Can the Democrats rise to the occasion? We shall soon see. For all our sake, I certainly hope they will.

A Victory for the Pollsters

Published at 00:44 on 7 November 2018

What happened today is basically what the polls were in aggregate saying would happen: the Republicans kept the Senate and the Democrats took the house. The projected number of House seats that flipped is still (even as more are getting settled) right around the number of 35 that the polls had converged on in the past fortnight.

A lot of my friends are expressing disappointment and saying otherwise. That’s more their fault than the pollsters’. A cherry-picked subset of rosy outlooks (what many of them were going on) is not representative of the overall data set.

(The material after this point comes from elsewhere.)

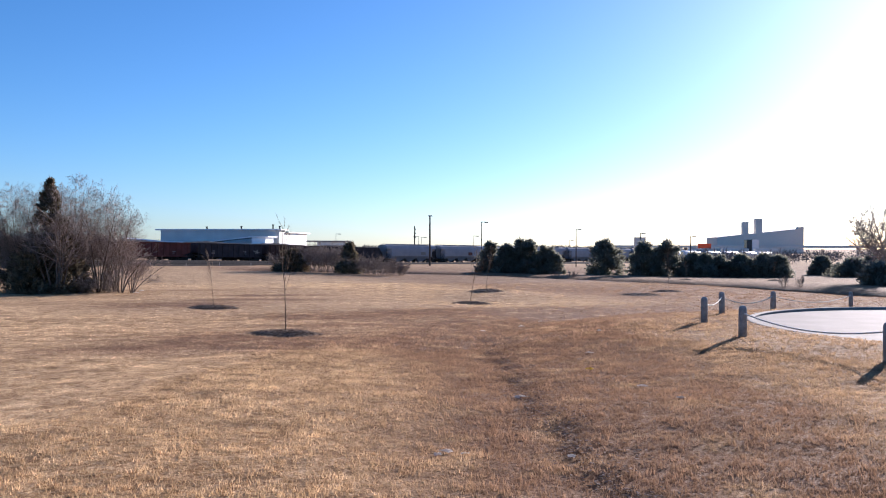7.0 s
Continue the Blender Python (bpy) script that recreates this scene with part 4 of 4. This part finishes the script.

The anomaly that happened in 2016 when the polls failed to predict the Trump win seems more and more likely to have been a one-off anomaly. For a horrifying hour or so, it appeared that might not be the case. The earliest results had the Democrats doing significantly worse than forecast. Thankfully, those districts in the Eastern US (then the only time zone where polls had closed and results were available) were themselves an unrepresentative sample.

As to what happens now, caution is advised. Remember my recent post about refusing to accept or honor election results. That hasn’t happened so far. But wait a bit; there’s no telling what Trump or Fox News might say in the coming days and weeks. Even Evan McMullin (a conservative, not a leftist like yours truly) is predicting things are likely to get ugly.